Recycling is an important step in practicing sustainability, but it is an end-of-life action, meaning it’s a step you take when a product is done being used. Rather than solely focus on recycling, the Environmental Protection Agency (EPA) encourages businesses and individuals to think about source reduction: making and using fewer things to begin with.
There are hundreds of small ways most of us do this every day. From replacing to-go coffee cups with reusable glass mugs – Umeko Motoyoshi previous highlighted Oddly Correct’s move to glass jars for their to-go cups - - reducing the amount of waste we produce is more impactful than simply focusing on recycling. At businesses like Pare de Dormir in Mexico City, they’re taking active steps to reduce the number of coffee bags they produce and put into the supply stream.
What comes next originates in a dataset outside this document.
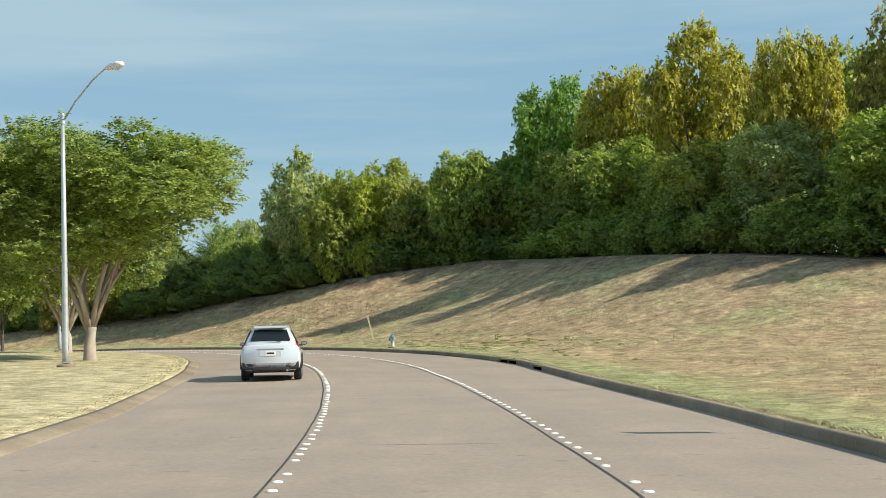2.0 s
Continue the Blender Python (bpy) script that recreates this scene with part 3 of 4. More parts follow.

FROM CONTAINER TO CONTAINER
Alejandro Escobar started roasting coffee for Pare de Dormir a few months ago and saw the amount of waste that was created from coffee bags. “We had several challenges to overcome when we first opened,” he says. “Traditional coffee packaging is still a good option to supply the product … but in the end, our customers, when they finished their coffee, would throw away the bags and they would go into the trash. Therefore, we’re contributing to generating more garbage, and we did not like that.”
Instead of changing consumer habits for people he might not see or interact with every day, Alejandro focused on wholesale clients, who he sold more coffee to in larger quantities. “The coffee shops that buy more coffee from us - in bulk for their coffee shops - do not need a fancy presentation,” he says.
Traditionally, wholesale coffee is delivered to shops in 5-lb bags, but Alejandro experimented with taking more control of the relationship between his suppliers and the coffees he provided. “Since the coffee goes directly to the grinder hopper, we deliver roasted coffee in an airtight container with a capacity of seven kilos, which is not thrown away and can continue to be refilled,” he says.
WE’RE USED TO REUSABLE
Single-use plastic bags have been banned in eight states, and many stores offer discounts for people who bring in their own bags. Reusable bags are a familiar mode of operating, so Alejandro decided to borrow from that model to cut out packaging for his wholesale clients. “Our clients have one container, and we buy another per client, so we have two containers to switch out every time we deliver new coffee,” he says. “Before, folks would get a bag of coffee, a postcard with traceability information of our coffee, and a tin tie. Now, we generate a digital information sheet which we send to our clients.”
Reducing packaging needs for wholesale clients has also meant that Alejandro could offer coffee at a better price. “We avoided the expense of coffee bags, and therefore could give our customers a better price,” he says. He also passed those savings on to his retail customers, even though he still sells individual bags of coffee in traditional bags.
Alejandro hopes to find a way to package coffee for retail consumers but acknowledges this is a difficult challenge. “We continue to think of improvements we can make to generate less waste and be more sustainable, but sometimes it’s more difficult for the final consumer to accept a container as an option for packaging,” he says. However, Alejandro’s example shows that by focusing on what you do have control over - your interactions with wholesale clients versus the actions of at-home consumers - and thinking more broadly about sustainability, you can help generate simple actions that can make a tangible impact that trickles down through other parts of your business.